Now don't get me started about the family Chrysididae - also known as emerald wasps for their brilliant metallic green colors, or cuckoo wasps for their tendency to lay their eggs in the nests of other species. Did I mention that they're Kleptoparasitic, which means they thrive on sustenance prepared by other animals.
...Metamora stole her name from a small town in Illinois that stole its name from a play that got its name by way of a dude that thought that's a reasonable name a Native American might have. It doesn't actually mean anything, even if you might notice the Latin/Greek meta- normally meaning beyond or the similarity to other words like metamorphosis.
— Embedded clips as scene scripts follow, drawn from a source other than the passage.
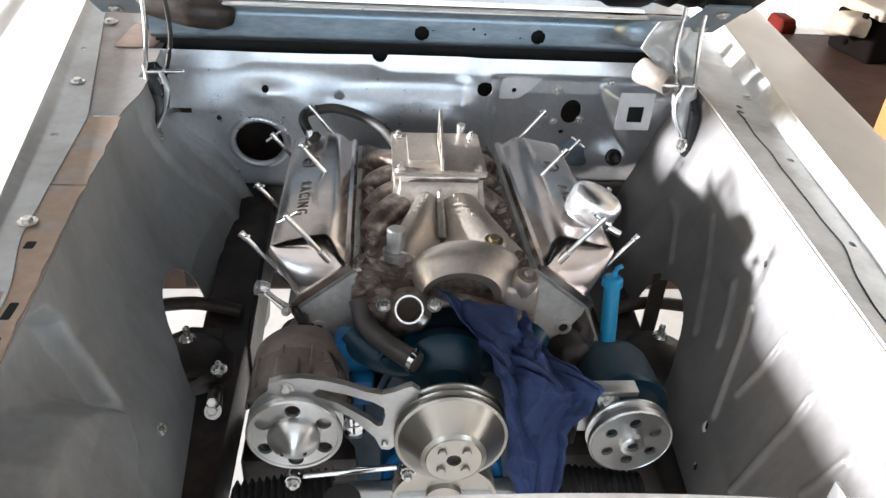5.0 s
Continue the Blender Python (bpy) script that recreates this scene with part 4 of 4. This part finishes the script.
for k in range(10):
    a = 2 * math.pi * k / 10
    p = AC + Vector((0.0685 * math.cos(a), 0.05, 0.0685 * math.sin(a)))
    part("casing_rib", box(bmesh.new(), (-0.003, -0.028, -0.002), (0.003, 0.028, 0.0035), 0.0012, axes_at(p, (math.cos(a), 0, math.sin(a)), (math.sin(a), 0, -math.cos(a)))), "brown_cast", alt)
bm = loft(bmesh.new(), [[Vector((x, y + 0.10 * (z - 0.79), z)) for x, z in ((x0, z0), (x1, z1), (x1, z1 - 0.035), (x0, z0 - 0.035))] for y, x0, z0, x1, z1 in ((0.845, -0.266, 0.797, -0.160, 0.812), (0.89, -0.256, 0.792, -0.176, 0.806), (0.93, -0.240, 0.794, -0.200, 0.806), (0.965, -0.226, 0.80, -0.205, 0.808))])
bmesh.ops.bevel(bm, geom=list(bm.edges), offset=0.004, segments=2, affect='EDGES')
part("rear_bracket", bm, "brown_cast", alt, "brown-grey cast bracket behind the alternator", smooth=50)
bm = box(bmesh.new(), (-0.236, 0.79, 0.80), (-0.204, 0.84, 0.835), 0.008)
part("top_ear", bm, "brown_cast", alt)
dip = thing("dipstick_tube", "thin oily dark steel tube beside the block", "tube", at=(-0.18, 0.90, 0.79))
part("tube", tube(bmesh.new(), [(-0.226, 0.965, 0.812), (-0.205, 0.93, 0.806), (-0.180, 0.89, 0.800), (-0.152, 0.85, 0.785), (-0.140, 0.84, 0.74)], 0.0065), "dark", dip)
part("bracket", box(bmesh.new(), (-0.012, -0.006, -0.004), (0.012, 0.006, 0.004), 0.002, axes_at((-0.205, 0.928, 0.806), (0.3, -0.5, 0.8))), "dark", dip, "small dark clip")

# curved slotted alternator arm
out = [(-0.243, 0.815), (-0.241, 0.829), (-0.222, 0.836), (-0.200, 0.838), (-0.170, 0.833), (-0.144, 0.825), (-0.115, 0.812), (-0.095, 0.807), (-0.077, 0.812), (-0.066, 0.818), (-0.056, 0.822), (-0.045, 0.812),
       (-0.05, 0.79), (-0.066, 0.765), (-0.072, 0.735), (-0.076, 0.709), (-0.084, 0.702), (-0.095, 0.704), (-0.104, 0.727), (-0.138, 0.768), (-0.175, 0.791), (-0.205, 0.803), (-0.230, 0.808)]
slot = [(-0.186, 0.812), (-0.178, 0.819), (-0.144, 0.809), (-0.107, 0.794), (-0.092, 0.783), (-0.090, 0.768), (-0.094, 0.750), (-0.100, 0.748), (-0.116, 0.764), (-0.152, 0.792), (-0.182, 0.806)]
bm = plate(bmesh.new(), out, [slot], 0.010, Matrix(((1, 0, 0, 0), (0, 0, -1, 0.785), (0, 1, 0, 0), (0, 0, 0, 1))))
arm = part("arm", bm, "satin", alt, "curved slotted aluminium arm", smooth=20)
bolt("bolt", (-0.219, 0.785, 0.821), YB, arm, 0.0065, 0.006)
bolt("bolt", (-0.090, 0.785, 0.716), YB, arm, 0.0048, 0.005, washer=False)

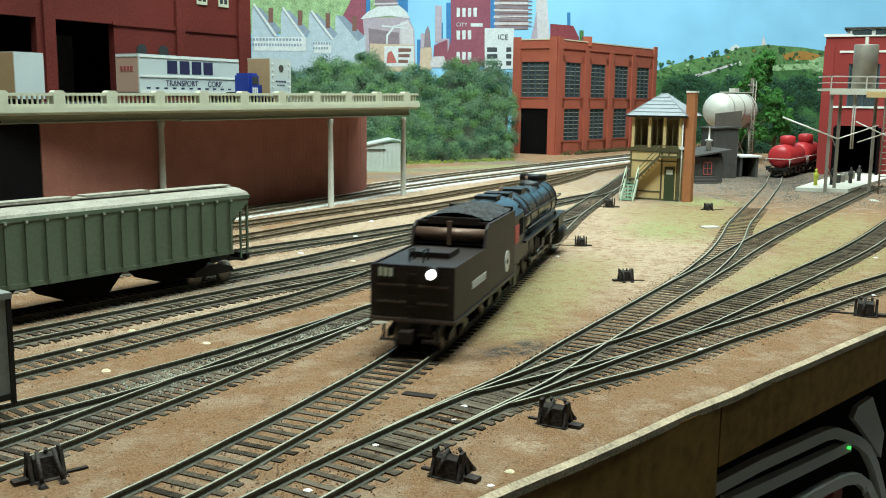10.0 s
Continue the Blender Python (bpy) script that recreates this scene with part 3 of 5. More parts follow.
def build_trailer():
    t = thing("semi_trailer", "pale blue-grey freight trailer with peach front and navy lettering", "trailer", (-263, 830, 96.3), 61.0)
    part("body", boxes((0, 128, 0, 28, 8.5, 42)), M_TRAILER, t, bevel=1.4)
    part("front_panel", boxes((-0.6, 0.4, 1, 27, 9.5, 41)), M_TRAILEREND, t, "peach painted front", bevel=0.2)
    part("roof_trim", boxes((0.5, 127.5, -0.5, 0.5, 39.2, 40.6), (-0.9, 0.2, 1, 27, 39.5, 41)), M_WHITE, t)
    part("belt_moulding", boxes((1, 127.5, -0.6, 0.4, 22.3, 23.8)), M_WHITE, t)
    part("side_skirt", boxes((1, 127.5, -0.7, 0.4, 8.3, 11.0)), M_WHITE, t)
    bm = bmesh.new()
    bars(bm, 33, 94, 26, 37.5, 4, fill=0.8)
    part("brand_block", bm, M_NAVY, t, "navy brand lettering as plain blocks")
    lettering("TRANSPORT", 7.2, Matrix.Translation((51, -0.2, 17.4)) @ pose(0, 0, 0, 90, 0, 0), M_NAVY, t)
    lettering("CORP.", 7.2, Matrix.Translation((94, -0.2, 17.4)) @ pose(0, 0, 0, 90, 0, 0), M_NAVY, t)
    bm = bmesh.new()
    bars(bm, 8, 122, 12.4, 13.8, 11, fill=0.4)
    part("small_print", bm, M_NAVY, t)
    bm = bmesh.new()
    for k in range(4):
        box(bm, -0.9, 0, 7 + k * 4, 9.8 + k * 4, 27, 31.5)
    part("brand_block", bm, M_ROSE, t, "dull red lettering as plain blocks")
    for x in (95, 108):
        for y in (2.5, 24):
            w = part("wheel", wheel_mesh(5.6, 4), M_BLACK, t)
            w.location = (x * MM, y * MM, 5.6 * MM)
    part("landing_leg", boxes((30, 32, 4, 6, 0, 9), (30, 32, 22, 24, 0, 9)), M_BLACK, t)
    part("chassis", boxes((6, 124, 8, 20, 5.5, 8.6)), M_BLACK, t)


M_ROSE = mat("dull_red_lettering", (0.35, 0.08, 0.07), 0.6, var=0.1, bump=0)
build_trailer()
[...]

So, uh, guess I'm the boring one. uwu
9704801
With two words, I've somehow made you write an essay. Now if only I could learn to control this power...
9710061
It only works when I'm avoiding writing something else. Like the last bonus chapter.
...also helps that I find language and etymology deeply fascinating. Nothing charts the unity of the human race better than the development of languages.
I'm assigning you a 30 page essay on the effects of dialects creating new languages between societies that formerly shared the base language. Ha! Now you'll have to avoid doing that instead!
Apart from the gay and glitch chapters, this is the only one that I didn't like. Somehow it's too strained, too salty, and to go from hate to love in one fuck? Meh.